In practice, \(D\) is unknown and we only observe the training error \(L_S(h_S)\) and the validation error \(L_V(h_S)\). Hence we decompose the generalisation error differently \[ L_D(h_S) = [L_D(h_S) - L_V(h_S)] + [L_V(h_S) - L_S(h_S)] + L_S(h_S) \] The first term is small when \(|V|\) is moderately large by independence of \(V\) and \(S\). The second and third term are observalbe and several cases may arise.
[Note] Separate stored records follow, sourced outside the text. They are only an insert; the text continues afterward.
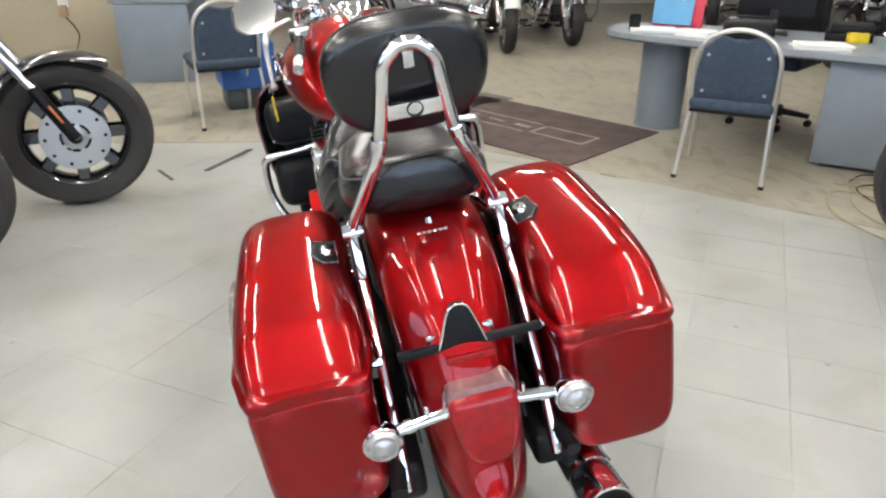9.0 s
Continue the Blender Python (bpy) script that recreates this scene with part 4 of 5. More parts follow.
    if long_fork:
        TB = [(1.25 * x - 0.36, y, w * 0.8, a + 0.02 + 0.6 * (x - 0.62), b + 0.02 + 0.6 * (x - 0.62), c + 0.02 + 0.6 * (x - 0.62)) for x, y, w, a, b, c in TB]
    P("tank", body(TB, 5, seg=28), paint, lab="painted fuel tank")
    SB = [(0.68, 0, 0.06, 0.66, 0.69, 0.72), (0.62, 0, 0.10, 0.62, 0.67, 0.715), (0.48, 0, 0.155, 0.58, 0.63, 0.675, 0.01), (0.34, 0, 0.165, 0.60, 0.65, 0.70), (0.22, 0, 0.13, 0.66, 0.70, 0.76), (0.05, 0, 0.115, 0.69, 0.73, 0.775), (-0.10, 0, 0.09, 0.70, 0.735, 0.77), (-0.14, 0, 0.04, 0.71, 0.735, 0.75)]
    if long_fork:
        SB = [(x - 0.18, y, 0.8 * w, *[v - 0.06 for v in r[:3]]) for x, y, w, *r in SB[:5]]
    P("seat", body(SB, 5, seg=28, n=3, up=2.6), LEATHER, lab="black leather seat")

    def arc_fender(cx, cz, r, a0, a1, w, mat_, nm, xf=None, lift=0.06):
        rings = []
        for a in np.linspace(a0, a1, 18):
            c, s_ = math.cos(radians(a)), math.sin(radians(a))
            prof = [(math.cos(q) * w, r + lift * math.sin(q) - 0.01) for q in np.linspace(0, math.pi, 9)] + [(math.cos(q) * (w - 0.006), r - 0.006 + lift * math.sin(q) - 0.01) for q in np.linspace(math.pi, 0, 9)]
            rings.append([(cx + s_ * d, y, cz + c * d) for y, d in prof])
        return P(nm, loft(rings), mat_, lab="curved painted fender", xf=xf)

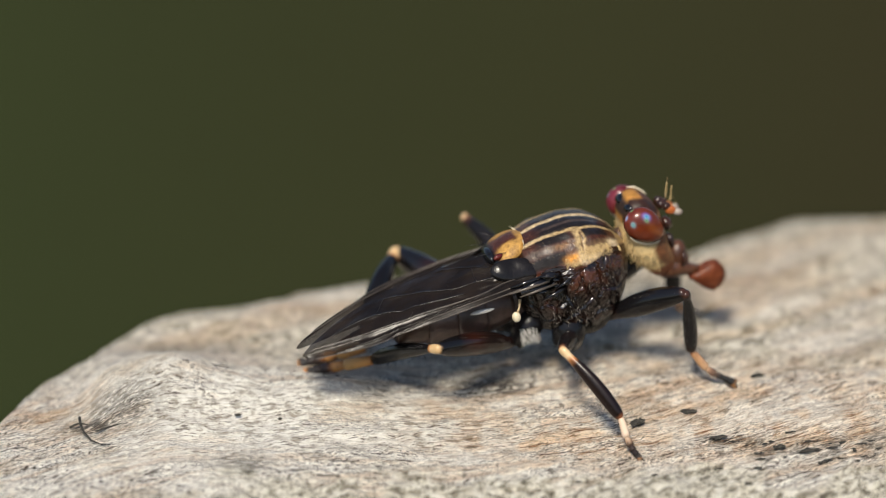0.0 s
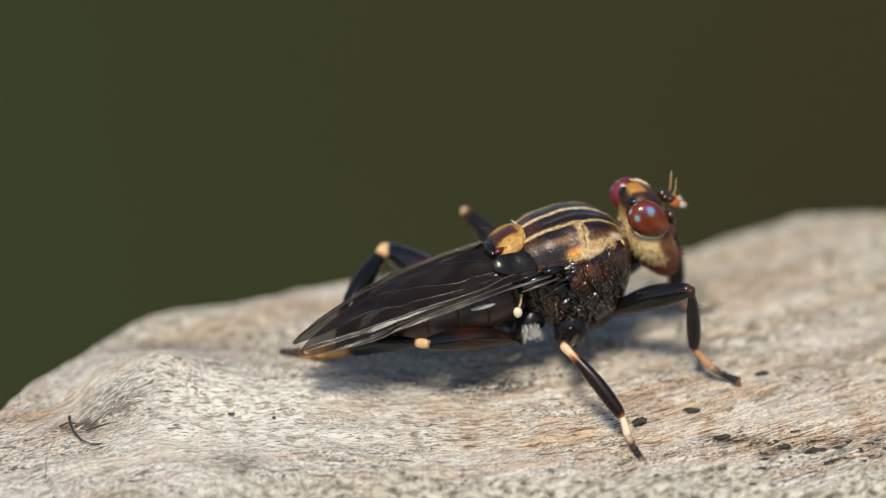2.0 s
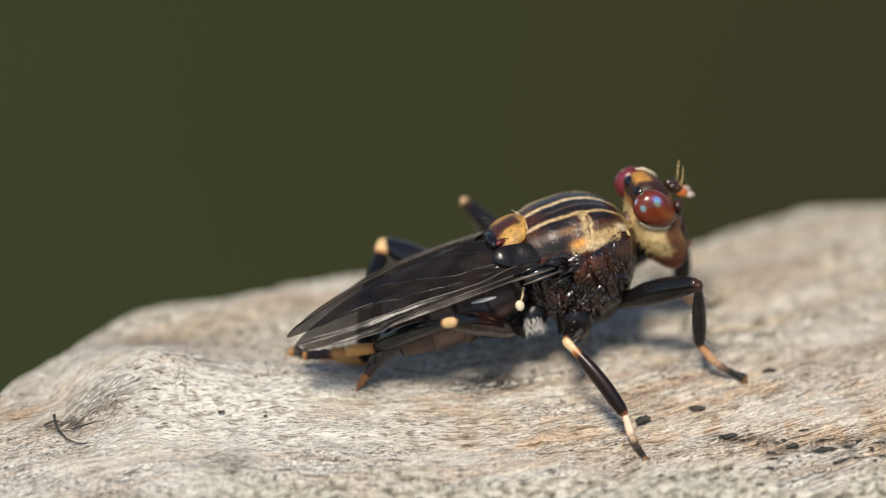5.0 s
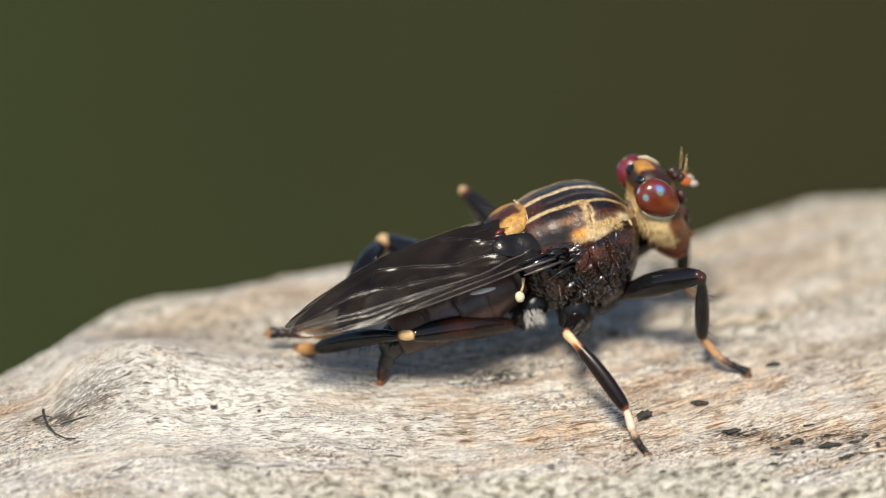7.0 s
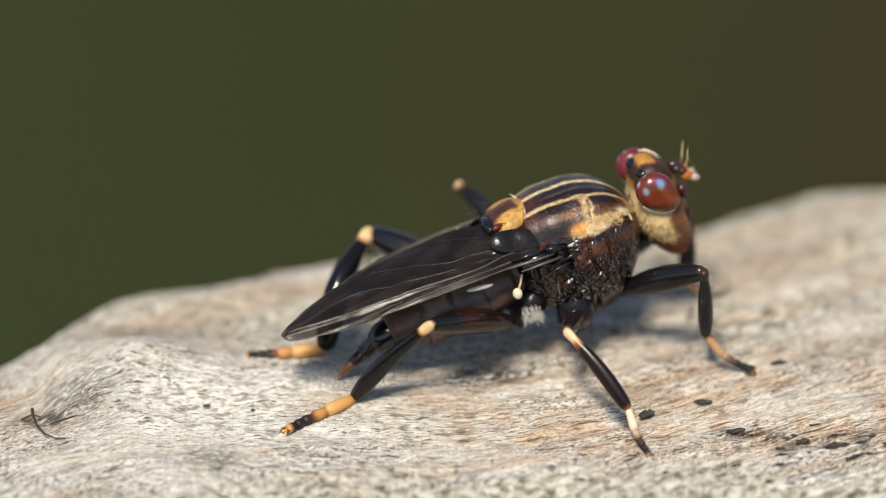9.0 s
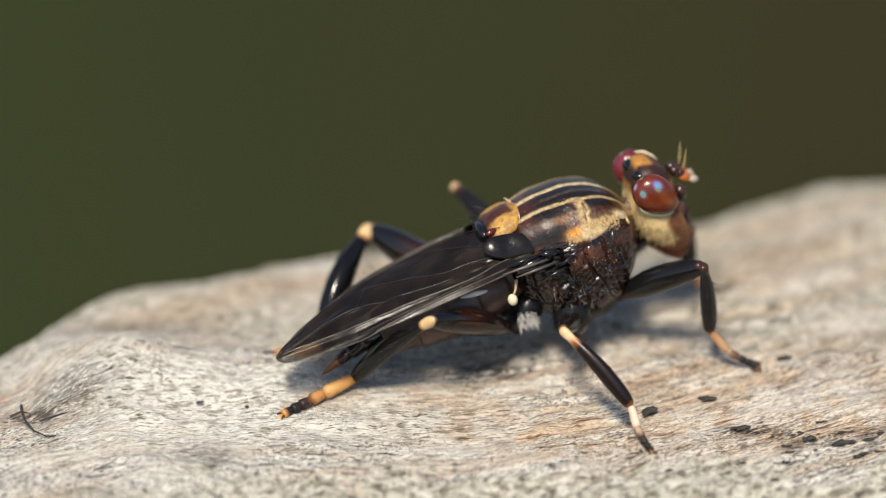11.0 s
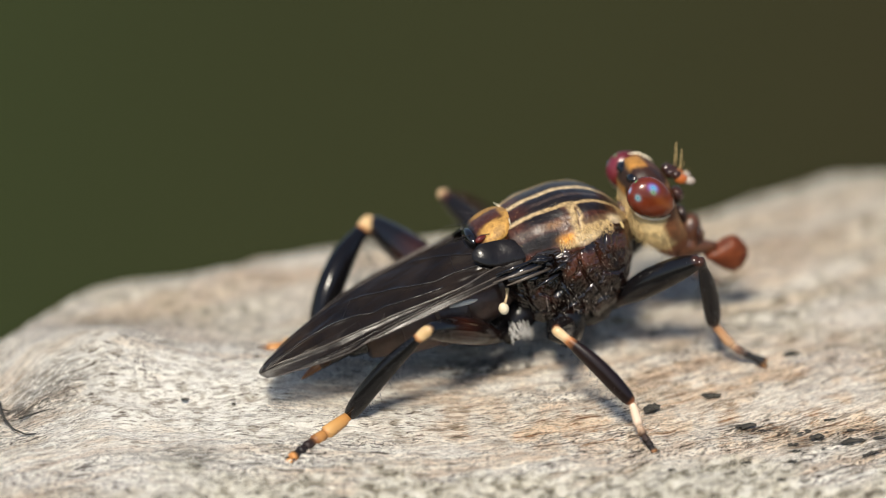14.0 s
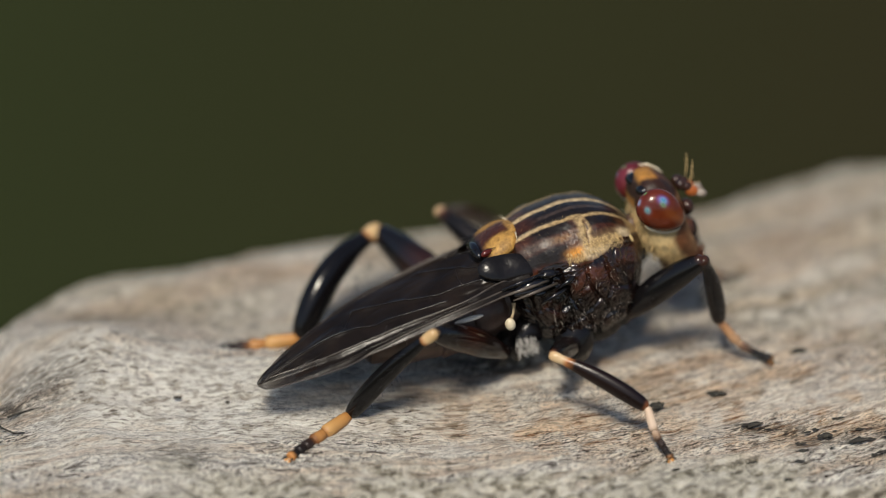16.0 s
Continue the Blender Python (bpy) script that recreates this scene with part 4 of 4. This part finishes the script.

the gap is small and the training error is small. This is a happy scenario
the training error is large. To address this, we may consider
- engarge the hypothesis class,
- completely changing it,
- find a better feature representation,
- find a better optimiser
training error is small but the gap is large. To address this, we may consider
- add regularisation
- get more training data
- reduce the hypothesis class

It is benefiical to plot the learning curve during training. This amounts to visualise the training error and validation error on the same plot as time evolves (every X batches, every X epoch etc).